### INFORMATION PROVIDED:
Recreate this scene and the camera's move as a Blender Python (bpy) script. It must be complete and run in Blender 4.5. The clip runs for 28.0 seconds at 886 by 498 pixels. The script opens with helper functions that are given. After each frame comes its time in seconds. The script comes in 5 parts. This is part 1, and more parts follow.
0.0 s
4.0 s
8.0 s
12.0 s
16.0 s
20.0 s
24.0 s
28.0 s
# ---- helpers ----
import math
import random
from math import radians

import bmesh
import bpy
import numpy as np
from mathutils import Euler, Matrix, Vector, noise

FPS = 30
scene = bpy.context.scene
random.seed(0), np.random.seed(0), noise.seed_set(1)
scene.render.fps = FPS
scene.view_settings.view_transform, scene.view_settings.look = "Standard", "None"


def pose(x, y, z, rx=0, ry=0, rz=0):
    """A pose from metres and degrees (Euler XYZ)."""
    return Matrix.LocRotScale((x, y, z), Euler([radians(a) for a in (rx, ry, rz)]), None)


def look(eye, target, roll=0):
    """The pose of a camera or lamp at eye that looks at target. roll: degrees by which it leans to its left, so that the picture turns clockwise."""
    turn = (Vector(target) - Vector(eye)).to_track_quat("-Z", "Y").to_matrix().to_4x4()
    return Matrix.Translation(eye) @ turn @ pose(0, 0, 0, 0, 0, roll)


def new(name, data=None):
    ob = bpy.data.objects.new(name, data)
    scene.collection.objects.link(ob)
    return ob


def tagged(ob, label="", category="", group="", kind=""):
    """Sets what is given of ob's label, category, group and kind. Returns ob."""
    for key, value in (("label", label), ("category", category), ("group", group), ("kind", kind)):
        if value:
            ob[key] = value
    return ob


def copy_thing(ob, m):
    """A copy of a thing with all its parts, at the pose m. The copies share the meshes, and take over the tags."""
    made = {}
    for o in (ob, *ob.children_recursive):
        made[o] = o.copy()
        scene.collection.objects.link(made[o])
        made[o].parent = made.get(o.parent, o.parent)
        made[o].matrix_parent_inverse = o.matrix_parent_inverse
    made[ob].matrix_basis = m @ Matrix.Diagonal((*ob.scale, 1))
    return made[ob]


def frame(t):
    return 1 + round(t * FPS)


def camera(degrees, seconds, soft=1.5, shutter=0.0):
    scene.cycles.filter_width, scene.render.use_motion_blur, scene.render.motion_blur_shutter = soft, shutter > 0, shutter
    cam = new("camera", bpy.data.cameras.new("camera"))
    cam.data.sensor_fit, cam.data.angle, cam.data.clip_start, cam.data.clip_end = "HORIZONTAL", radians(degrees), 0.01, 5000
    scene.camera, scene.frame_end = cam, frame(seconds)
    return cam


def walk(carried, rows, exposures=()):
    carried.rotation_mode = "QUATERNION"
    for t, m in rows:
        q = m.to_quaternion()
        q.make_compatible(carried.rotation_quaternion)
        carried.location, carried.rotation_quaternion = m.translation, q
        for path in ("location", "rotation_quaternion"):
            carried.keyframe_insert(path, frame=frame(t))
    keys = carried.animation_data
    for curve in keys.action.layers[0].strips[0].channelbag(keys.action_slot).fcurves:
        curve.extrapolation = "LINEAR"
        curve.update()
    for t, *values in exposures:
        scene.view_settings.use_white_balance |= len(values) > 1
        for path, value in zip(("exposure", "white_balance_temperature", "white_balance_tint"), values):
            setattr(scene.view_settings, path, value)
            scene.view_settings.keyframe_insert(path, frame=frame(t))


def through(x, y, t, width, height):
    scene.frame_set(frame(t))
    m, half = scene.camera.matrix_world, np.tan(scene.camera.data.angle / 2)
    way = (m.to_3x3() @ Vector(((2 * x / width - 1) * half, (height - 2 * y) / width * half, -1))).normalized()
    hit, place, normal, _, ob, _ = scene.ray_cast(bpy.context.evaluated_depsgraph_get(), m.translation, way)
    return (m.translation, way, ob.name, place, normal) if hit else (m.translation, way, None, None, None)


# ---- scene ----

### GOAL:
Return the listing above in its exact form.

### RESULT OF THE EXERCISE:
Recreate this scene and the camera's move as a Blender Python (bpy) script. It must be complete and run in Blender 4.5. The clip runs for 28.0 seconds at 886 by 498 pixels. The script opens with helper functions that are given. After each frame comes its time in seconds. The script comes in 5 parts. This is part 1, and more parts follow.
0.0 s
4.0 s
8.0 s
12.0 s
16.0 s
20.0 s
24.0 s
28.0 s
# ---- helpers ----
import math
import random
from math import radians

import bmesh
import bpy
import numpy as np
from mathutils import Euler, Matrix, Vector, noise

FPS = 30
scene = bpy.context.scene
random.seed(0), np.random.seed(0), noise.seed_set(1)
scene.render.fps = FPS
scene.view_settings.view_transform, scene.view_settings.look = "Standard", "None"


def pose(x, y, z, rx=0, ry=0, rz=0):
    """A pose from metres and degrees (Euler XYZ)."""
    return Matrix.LocRotScale((x, y, z), Euler([radians(a) for a in (rx, ry, rz)]), None)


def look(eye, target, roll=0):
    """The pose of a camera or lamp at eye that looks at target. roll: degrees by which it leans to its left, so that the picture turns clockwise."""
    turn = (Vector(target) - Vector(eye)).to_track_quat("-Z", "Y").to_matrix().to_4x4()
    return Matrix.Translation(eye) @ turn @ pose(0, 0, 0, 0, 0, roll)


def new(name, data=None):
    ob = bpy.data.objects.new(name, data)
    scene.collection.objects.link(ob)
    return ob


def tagged(ob, label="", category="", group="", kind=""):
    """Sets what is given of ob's label, category, group and kind. Returns ob."""
    for key, value in (("label", label), ("category", category), ("group", group), ("kind", kind)):
        if value:
            ob[key] = value
    return ob


def copy_thing(ob, m):
    """A copy of a thing with all its parts, at the pose m. The copies share the meshes, and take over the tags."""
    made = {}
    for o in (ob, *ob.children_recursive):
        made[o] = o.copy()
        scene.collection.objects.link(made[o])
        made[o].parent = made.get(o.parent, o.parent)
        made[o].matrix_parent_inverse = o.matrix_parent_inverse
    made[ob].matrix_basis = m @ Matrix.Diagonal((*ob.scale, 1))
    return made[ob]


def frame(t):
    return 1 + round(t * FPS)


def camera(degrees, seconds, soft=1.5, shutter=0.0):
    scene.cycles.filter_width, scene.render.use_motion_blur, scene.render.motion_blur_shutter = soft, shutter > 0, shutter
    cam = new("camera", bpy.data.cameras.new("camera"))
    cam.data.sensor_fit, cam.data.angle, cam.data.clip_start, cam.data.clip_end = "HORIZONTAL", radians(degrees), 0.01, 5000
    scene.camera, scene.frame_end = cam, frame(seconds)
    return cam


def walk(carried, rows, exposures=()):
    carried.rotation_mode = "QUATERNION"
    for t, m in rows:
        q = m.to_quaternion()
        q.make_compatible(carried.rotation_quaternion)
        carried.location, carried.rotation_quaternion = m.translation, q
        for path in ("location", "rotation_quaternion"):
            carried.keyframe_insert(path, frame=frame(t))
    keys = carried.animation_data
    for curve in keys.action.layers[0].strips[0].channelbag(keys.action_slot).fcurves:
        curve.extrapolation = "LINEAR"
        curve.update()
    for t, *values in exposures:
        scene.view_settings.use_white_balance |= len(values) > 1
        for path, value in zip(("exposure", "white_balance_temperature", "white_balance_tint"), values):
            setattr(scene.view_settings, path, value)
            scene.view_settings.keyframe_insert(path, frame=frame(t))


def through(x, y, t, width, height):
    scene.frame_set(frame(t))
    m, half = scene.camera.matrix_world, np.tan(scene.camera.data.angle / 2)
    way = (m.to_3x3() @ Vector(((2 * x / width - 1) * half, (height - 2 * y) / width * half, -1))).normalized()
    hit, place, normal, _, ob, _ = scene.ray_cast(bpy.context.evaluated_depsgraph_get(), m.translation, way)
    return (m.translation, way, ob.name, place, normal) if hit else (m.translation, way, None, None, None)


# ---- scene ----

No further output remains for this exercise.